[Scripts that build animated scenes]
▬▬▬▬▬▬▬▬▬▬
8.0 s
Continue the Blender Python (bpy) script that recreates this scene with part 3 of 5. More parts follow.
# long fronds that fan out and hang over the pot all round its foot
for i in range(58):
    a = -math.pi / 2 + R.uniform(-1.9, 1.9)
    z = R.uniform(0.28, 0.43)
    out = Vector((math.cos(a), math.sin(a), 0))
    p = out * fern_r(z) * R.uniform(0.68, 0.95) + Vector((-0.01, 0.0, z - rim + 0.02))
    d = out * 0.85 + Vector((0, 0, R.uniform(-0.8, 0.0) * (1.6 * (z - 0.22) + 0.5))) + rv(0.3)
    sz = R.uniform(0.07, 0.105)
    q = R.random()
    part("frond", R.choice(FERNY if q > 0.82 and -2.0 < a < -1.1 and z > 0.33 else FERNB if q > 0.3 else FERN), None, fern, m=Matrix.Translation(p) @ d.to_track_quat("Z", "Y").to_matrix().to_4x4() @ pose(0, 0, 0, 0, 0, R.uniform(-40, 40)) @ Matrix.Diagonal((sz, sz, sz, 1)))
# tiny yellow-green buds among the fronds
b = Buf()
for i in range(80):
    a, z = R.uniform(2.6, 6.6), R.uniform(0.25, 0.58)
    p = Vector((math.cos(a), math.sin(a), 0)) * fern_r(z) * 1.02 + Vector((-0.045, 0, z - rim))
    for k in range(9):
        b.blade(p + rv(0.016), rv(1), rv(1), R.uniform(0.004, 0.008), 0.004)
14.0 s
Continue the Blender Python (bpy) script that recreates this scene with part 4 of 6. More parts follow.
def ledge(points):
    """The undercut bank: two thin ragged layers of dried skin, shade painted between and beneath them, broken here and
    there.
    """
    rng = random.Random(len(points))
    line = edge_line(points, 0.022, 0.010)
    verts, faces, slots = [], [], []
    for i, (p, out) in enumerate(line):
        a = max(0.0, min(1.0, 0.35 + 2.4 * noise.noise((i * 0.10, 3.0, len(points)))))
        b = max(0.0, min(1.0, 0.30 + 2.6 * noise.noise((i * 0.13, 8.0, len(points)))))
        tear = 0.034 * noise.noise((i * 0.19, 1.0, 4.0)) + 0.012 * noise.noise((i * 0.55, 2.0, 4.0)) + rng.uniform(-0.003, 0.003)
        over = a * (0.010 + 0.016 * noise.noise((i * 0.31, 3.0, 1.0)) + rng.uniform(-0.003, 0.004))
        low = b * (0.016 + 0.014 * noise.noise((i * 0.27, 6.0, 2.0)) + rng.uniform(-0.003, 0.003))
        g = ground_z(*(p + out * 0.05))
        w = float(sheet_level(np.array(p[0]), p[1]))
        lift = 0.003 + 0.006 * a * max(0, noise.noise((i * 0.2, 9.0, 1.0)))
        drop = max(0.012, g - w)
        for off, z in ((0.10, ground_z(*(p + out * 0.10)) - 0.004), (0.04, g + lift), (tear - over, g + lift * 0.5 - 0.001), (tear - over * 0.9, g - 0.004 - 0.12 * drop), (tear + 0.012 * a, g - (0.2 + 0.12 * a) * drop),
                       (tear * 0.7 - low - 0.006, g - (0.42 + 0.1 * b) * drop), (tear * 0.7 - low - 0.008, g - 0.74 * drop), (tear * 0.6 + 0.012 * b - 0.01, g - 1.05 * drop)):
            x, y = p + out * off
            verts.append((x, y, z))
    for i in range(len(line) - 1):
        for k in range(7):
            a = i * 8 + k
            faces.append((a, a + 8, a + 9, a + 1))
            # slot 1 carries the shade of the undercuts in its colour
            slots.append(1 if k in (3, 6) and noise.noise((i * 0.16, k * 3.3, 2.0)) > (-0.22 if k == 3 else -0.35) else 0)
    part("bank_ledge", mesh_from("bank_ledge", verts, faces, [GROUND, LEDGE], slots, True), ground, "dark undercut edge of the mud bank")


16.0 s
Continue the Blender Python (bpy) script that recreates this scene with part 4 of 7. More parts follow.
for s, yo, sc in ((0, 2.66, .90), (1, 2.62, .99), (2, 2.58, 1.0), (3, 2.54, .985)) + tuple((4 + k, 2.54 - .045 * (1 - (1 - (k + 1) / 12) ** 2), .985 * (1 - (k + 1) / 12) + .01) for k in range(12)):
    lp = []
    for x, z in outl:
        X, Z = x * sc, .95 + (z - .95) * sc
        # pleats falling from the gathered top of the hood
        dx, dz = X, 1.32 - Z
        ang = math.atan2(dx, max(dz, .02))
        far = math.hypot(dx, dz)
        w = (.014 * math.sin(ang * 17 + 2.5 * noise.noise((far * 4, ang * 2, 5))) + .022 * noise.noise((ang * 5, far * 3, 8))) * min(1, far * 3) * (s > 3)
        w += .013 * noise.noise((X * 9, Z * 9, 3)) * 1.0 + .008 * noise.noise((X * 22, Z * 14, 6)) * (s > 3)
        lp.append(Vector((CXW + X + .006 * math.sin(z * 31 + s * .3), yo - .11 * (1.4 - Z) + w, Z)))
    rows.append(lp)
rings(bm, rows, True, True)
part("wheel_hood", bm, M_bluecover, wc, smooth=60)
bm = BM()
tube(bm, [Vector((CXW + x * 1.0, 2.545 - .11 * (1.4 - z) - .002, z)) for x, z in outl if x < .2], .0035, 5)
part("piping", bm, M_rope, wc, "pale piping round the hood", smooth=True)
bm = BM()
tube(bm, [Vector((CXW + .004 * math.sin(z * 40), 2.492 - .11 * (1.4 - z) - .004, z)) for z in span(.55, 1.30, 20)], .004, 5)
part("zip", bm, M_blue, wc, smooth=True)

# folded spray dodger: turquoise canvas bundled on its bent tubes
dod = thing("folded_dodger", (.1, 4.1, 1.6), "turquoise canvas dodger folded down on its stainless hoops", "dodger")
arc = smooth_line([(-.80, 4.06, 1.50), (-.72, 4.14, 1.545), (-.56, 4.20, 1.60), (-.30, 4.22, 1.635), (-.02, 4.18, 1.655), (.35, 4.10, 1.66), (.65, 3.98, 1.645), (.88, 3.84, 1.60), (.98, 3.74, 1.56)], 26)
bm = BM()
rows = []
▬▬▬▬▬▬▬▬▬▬
▸ Aim of the task
Output every record above exactly as it appears.

▸ Written reply
8.0 s
Continue the Blender Python (bpy) script that recreates this scene with part 3 of 5. More parts follow.
# long fronds that fan out and hang over the pot all round its foot
for i in range(58):
    a = -math.pi / 2 + R.uniform(-1.9, 1.9)
    z = R.uniform(0.28, 0.43)
    out = Vector((math.cos(a), math.sin(a), 0))
    p = out * fern_r(z) * R.uniform(0.68, 0.95) + Vector((-0.01, 0.0, z - rim + 0.02))
    d = out * 0.85 + Vector((0, 0, R.uniform(-0.8, 0.0) * (1.6 * (z - 0.22) + 0.5))) + rv(0.3)
    sz = R.uniform(0.07, 0.105)
    q = R.random()
    part("frond", R.choice(FERNY if q > 0.82 and -2.0 < a < -1.1 and z > 0.33 else FERNB if q > 0.3 else FERN), None, fern, m=Matrix.Translation(p) @ d.to_track_quat("Z", "Y").to_matrix().to_4x4() @ pose(0, 0, 0, 0, 0, R.uniform(-40, 40)) @ Matrix.Diagonal((sz, sz, sz, 1)))
# tiny yellow-green buds among the fronds
b = Buf()
for i in range(80):
    a, z = R.uniform(2.6, 6.6), R.uniform(0.25, 0.58)
    p = Vector((math.cos(a), math.sin(a), 0)) * fern_r(z) * 1.02 + Vector((-0.045, 0, z - rim))
    for k in range(9):
        b.blade(p + rv(0.016), rv(1), rv(1), R.uniform(0.004, 0.008), 0.004)
14.0 s
Continue the Blender Python (bpy) script that recreates this scene with part 4 of 6. More parts follow.
def ledge(points):
    """The undercut bank: two thin ragged layers of dried skin, shade painted between and beneath them, broken here and
    there.
    """
    rng = random.Random(len(points))
    line = edge_line(points, 0.022, 0.010)
    verts, faces, slots = [], [], []
    for i, (p, out) in enumerate(line):
        a = max(0.0, min(1.0, 0.35 + 2.4 * noise.noise((i * 0.10, 3.0, len(points)))))
        b = max(0.0, min(1.0, 0.30 + 2.6 * noise.noise((i * 0.13, 8.0, len(points)))))
        tear = 0.034 * noise.noise((i * 0.19, 1.0, 4.0)) + 0.012 * noise.noise((i * 0.55, 2.0, 4.0)) + rng.uniform(-0.003, 0.003)
        over = a * (0.010 + 0.016 * noise.noise((i * 0.31, 3.0, 1.0)) + rng.uniform(-0.003, 0.004))
        low = b * (0.016 + 0.014 * noise.noise((i * 0.27, 6.0, 2.0)) + rng.uniform(-0.003, 0.003))
        g = ground_z(*(p + out * 0.05))
        w = float(sheet_level(np.array(p[0]), p[1]))
        lift = 0.003 + 0.006 * a * max(0, noise.noise((i * 0.2, 9.0, 1.0)))
        drop = max(0.012, g - w)
        for off, z in ((0.10, ground_z(*(p + out * 0.10)) - 0.004), (0.04, g + lift), (tear - over, g + lift * 0.5 - 0.001), (tear - over * 0.9, g - 0.004 - 0.12 * drop), (tear + 0.012 * a, g - (0.2 + 0.12 * a) * drop),
                       (tear * 0.7 - low - 0.006, g - (0.42 + 0.1 * b) * drop), (tear * 0.7 - low - 0.008, g - 0.74 * drop), (tear * 0.6 + 0.012 * b - 0.01, g - 1.05 * drop)):
            x, y = p + out * off
            verts.append((x, y, z))
    for i in range(len(line) - 1):
        for k in range(7):
            a = i * 8 + k
            faces.append((a, a + 8, a + 9, a + 1))
            # slot 1 carries the shade of the undercuts in its colour
            slots.append(1 if k in (3, 6) and noise.noise((i * 0.16, k * 3.3, 2.0)) > (-0.22 if k == 3 else -0.35) else 0)
    part("bank_ledge", mesh_from("bank_ledge", verts, faces, [GROUND, LEDGE], slots, True), ground, "dark undercut edge of the mud bank")


16.0 s
Continue the Blender Python (bpy) script that recreates this scene with part 4 of 7. More parts follow.
for s, yo, sc in ((0, 2.66, .90), (1, 2.62, .99), (2, 2.58, 1.0), (3, 2.54, .985)) + tuple((4 + k, 2.54 - .045 * (1 - (1 - (k + 1) / 12) ** 2), .985 * (1 - (k + 1) / 12) + .01) for k in range(12)):
    lp = []
    for x, z in outl:
        X, Z = x * sc, .95 + (z - .95) * sc
        # pleats falling from the gathered top of the hood
        dx, dz = X, 1.32 - Z
        ang = math.atan2(dx, max(dz, .02))
        far = math.hypot(dx, dz)
        w = (.014 * math.sin(ang * 17 + 2.5 * noise.noise((far * 4, ang * 2, 5))) + .022 * noise.noise((ang * 5, far * 3, 8))) * min(1, far * 3) * (s > 3)
        w += .013 * noise.noise((X * 9, Z * 9, 3)) * 1.0 + .008 * noise.noise((X * 22, Z * 14, 6)) * (s > 3)
        lp.append(Vector((CXW + X + .006 * math.sin(z * 31 + s * .3), yo - .11 * (1.4 - Z) + w, Z)))
    rows.append(lp)
rings(bm, rows, True, True)
part("wheel_hood", bm, M_bluecover, wc, smooth=60)
bm = BM()
tube(bm, [Vector((CXW + x * 1.0, 2.545 - .11 * (1.4 - z) - .002, z)) for x, z in outl if x < .2], .0035, 5)
part("piping", bm, M_rope, wc, "pale piping round the hood", smooth=True)
bm = BM()
tube(bm, [Vector((CXW + .004 * math.sin(z * 40), 2.492 - .11 * (1.4 - z) - .004, z)) for z in span(.55, 1.30, 20)], .004, 5)
part("zip", bm, M_blue, wc, smooth=True)

# folded spray dodger: turquoise canvas bundled on its bent tubes
dod = thing("folded_dodger", (.1, 4.1, 1.6), "turquoise canvas dodger folded down on its stainless hoops", "dodger")
arc = smooth_line([(-.80, 4.06, 1.50), (-.72, 4.14, 1.545), (-.56, 4.20, 1.60), (-.30, 4.22, 1.635), (-.02, 4.18, 1.655), (.35, 4.10, 1.66), (.65, 3.98, 1.645), (.88, 3.84, 1.60), (.98, 3.74, 1.56)], 26)
bm = BM()
rows = []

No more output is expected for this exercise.